The task: Go through the listing and pick out each line with the word "follow" in it.

━━ Extracted entries ━━

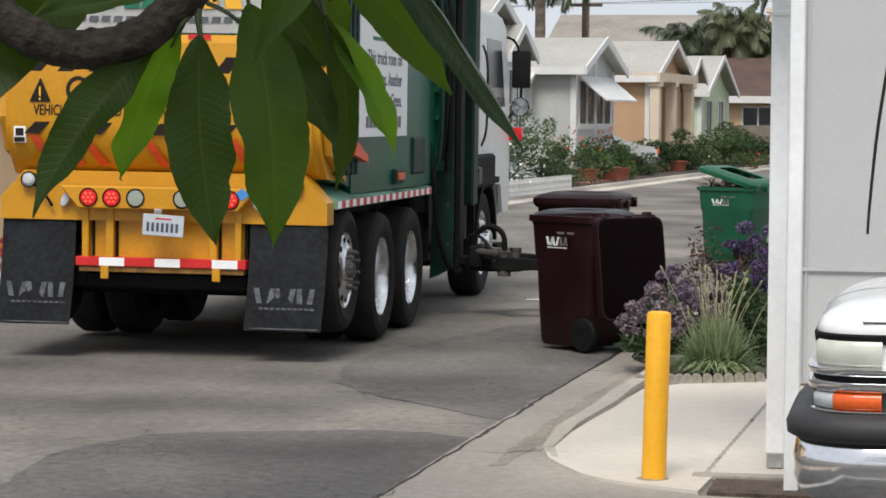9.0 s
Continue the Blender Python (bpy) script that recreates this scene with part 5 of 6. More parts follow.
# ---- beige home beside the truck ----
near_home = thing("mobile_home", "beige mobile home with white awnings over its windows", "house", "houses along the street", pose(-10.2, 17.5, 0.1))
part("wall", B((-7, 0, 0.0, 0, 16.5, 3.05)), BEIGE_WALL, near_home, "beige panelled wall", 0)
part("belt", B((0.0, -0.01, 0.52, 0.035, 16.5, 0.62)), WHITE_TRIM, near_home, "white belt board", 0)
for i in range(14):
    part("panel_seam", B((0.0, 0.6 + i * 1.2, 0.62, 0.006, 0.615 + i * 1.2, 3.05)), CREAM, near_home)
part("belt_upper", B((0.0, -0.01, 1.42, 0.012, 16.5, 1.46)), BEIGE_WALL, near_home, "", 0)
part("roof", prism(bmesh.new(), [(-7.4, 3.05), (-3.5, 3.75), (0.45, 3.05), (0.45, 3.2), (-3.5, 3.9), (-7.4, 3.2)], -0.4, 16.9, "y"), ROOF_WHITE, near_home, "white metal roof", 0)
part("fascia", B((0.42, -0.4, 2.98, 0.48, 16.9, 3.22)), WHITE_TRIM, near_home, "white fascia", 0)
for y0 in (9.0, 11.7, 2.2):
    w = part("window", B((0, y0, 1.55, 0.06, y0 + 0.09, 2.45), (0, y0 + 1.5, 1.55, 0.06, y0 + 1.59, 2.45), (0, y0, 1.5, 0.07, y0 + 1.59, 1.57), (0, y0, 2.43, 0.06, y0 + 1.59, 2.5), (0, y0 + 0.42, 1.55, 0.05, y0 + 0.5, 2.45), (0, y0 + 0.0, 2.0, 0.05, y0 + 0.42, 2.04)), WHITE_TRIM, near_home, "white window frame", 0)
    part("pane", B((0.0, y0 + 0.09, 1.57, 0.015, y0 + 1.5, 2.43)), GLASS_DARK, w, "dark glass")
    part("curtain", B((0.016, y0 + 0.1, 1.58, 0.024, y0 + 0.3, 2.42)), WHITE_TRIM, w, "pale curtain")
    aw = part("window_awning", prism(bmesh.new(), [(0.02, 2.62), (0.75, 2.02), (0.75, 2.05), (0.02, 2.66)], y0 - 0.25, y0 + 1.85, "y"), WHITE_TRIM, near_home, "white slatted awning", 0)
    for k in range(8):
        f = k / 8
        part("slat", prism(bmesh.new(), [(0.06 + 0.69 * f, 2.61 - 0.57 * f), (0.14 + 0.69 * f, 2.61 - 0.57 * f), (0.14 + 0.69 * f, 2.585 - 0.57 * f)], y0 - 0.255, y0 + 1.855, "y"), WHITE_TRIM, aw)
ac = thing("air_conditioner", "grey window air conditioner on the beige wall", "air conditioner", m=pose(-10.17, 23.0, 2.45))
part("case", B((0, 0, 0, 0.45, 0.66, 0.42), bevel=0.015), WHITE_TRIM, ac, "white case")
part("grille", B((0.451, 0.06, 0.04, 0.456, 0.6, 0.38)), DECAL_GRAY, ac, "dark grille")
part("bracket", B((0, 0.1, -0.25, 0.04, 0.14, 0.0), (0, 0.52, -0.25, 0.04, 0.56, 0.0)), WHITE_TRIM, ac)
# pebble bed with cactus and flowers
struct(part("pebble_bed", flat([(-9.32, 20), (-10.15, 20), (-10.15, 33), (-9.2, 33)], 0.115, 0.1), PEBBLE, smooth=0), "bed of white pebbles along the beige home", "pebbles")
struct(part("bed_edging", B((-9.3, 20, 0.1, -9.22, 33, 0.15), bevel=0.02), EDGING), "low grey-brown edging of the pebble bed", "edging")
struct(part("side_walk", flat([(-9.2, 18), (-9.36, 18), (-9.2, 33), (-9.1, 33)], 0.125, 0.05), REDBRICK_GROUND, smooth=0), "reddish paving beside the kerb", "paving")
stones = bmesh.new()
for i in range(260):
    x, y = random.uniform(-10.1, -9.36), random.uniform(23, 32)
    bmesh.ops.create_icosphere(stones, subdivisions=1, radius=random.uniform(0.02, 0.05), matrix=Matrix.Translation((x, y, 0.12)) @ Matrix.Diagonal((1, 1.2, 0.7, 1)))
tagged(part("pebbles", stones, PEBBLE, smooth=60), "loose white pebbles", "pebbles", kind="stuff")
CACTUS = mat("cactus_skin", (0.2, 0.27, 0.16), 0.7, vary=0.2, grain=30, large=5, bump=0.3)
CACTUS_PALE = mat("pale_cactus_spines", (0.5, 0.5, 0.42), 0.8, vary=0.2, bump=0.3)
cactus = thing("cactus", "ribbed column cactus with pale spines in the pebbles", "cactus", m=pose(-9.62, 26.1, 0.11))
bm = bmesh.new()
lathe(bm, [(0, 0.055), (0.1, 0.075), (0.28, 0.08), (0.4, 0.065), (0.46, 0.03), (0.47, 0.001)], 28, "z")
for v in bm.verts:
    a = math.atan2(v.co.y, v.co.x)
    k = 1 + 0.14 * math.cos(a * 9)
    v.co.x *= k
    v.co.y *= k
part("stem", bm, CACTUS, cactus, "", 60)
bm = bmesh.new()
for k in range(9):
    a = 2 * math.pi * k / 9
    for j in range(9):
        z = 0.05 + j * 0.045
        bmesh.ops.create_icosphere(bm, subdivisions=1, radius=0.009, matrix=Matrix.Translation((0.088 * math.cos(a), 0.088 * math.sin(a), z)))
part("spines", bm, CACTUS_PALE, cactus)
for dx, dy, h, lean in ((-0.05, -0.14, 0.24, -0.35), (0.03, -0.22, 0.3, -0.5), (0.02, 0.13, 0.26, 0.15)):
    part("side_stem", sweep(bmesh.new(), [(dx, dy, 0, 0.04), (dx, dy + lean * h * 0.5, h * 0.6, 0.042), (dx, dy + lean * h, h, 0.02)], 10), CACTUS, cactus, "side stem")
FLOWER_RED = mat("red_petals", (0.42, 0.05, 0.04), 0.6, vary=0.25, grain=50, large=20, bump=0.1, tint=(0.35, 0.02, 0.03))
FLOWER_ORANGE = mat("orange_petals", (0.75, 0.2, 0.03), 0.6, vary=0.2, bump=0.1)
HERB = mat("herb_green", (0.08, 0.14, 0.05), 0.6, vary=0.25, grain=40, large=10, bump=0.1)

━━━
━━ Extracted entries ━━

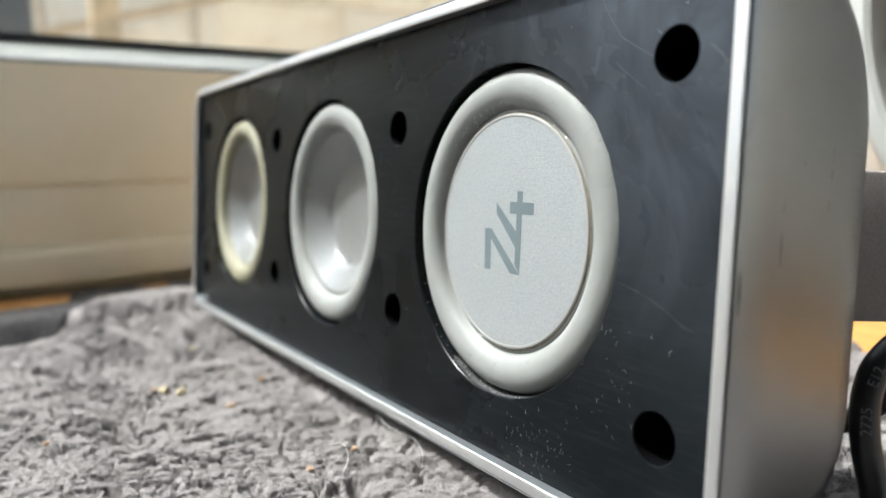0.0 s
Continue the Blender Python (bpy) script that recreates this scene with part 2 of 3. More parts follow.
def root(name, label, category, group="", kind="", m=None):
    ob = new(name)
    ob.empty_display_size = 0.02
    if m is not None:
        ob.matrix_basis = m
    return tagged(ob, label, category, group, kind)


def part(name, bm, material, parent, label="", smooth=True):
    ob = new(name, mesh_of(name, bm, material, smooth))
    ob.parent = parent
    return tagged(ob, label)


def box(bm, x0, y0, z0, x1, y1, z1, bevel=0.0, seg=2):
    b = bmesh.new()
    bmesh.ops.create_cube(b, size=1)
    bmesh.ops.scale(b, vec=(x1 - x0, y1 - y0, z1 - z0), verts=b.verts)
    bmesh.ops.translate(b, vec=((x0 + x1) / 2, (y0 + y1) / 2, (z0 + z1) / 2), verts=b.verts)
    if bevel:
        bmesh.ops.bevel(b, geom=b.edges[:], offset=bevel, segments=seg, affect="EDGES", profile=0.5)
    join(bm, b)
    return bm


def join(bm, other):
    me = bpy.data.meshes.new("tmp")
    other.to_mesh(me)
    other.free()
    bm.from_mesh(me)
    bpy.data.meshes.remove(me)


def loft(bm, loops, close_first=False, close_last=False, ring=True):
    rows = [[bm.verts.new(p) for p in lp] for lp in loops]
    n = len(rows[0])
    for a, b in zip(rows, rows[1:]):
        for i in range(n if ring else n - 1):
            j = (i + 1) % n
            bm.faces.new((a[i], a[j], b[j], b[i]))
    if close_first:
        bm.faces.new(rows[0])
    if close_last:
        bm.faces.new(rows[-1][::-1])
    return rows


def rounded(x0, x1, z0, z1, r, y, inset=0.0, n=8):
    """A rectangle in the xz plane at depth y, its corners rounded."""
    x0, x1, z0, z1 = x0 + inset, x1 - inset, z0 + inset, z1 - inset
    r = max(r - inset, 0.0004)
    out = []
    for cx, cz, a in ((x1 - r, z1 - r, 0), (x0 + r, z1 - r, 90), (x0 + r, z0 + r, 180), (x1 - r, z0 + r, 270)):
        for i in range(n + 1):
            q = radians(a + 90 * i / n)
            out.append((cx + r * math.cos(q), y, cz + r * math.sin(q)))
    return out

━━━

Written solution:
Continue the Blender Python (bpy) script that recreates this scene with part 5 of 6. More parts follow.
Continue the Blender Python (bpy) script that recreates this scene with part 2 of 3. More parts follow.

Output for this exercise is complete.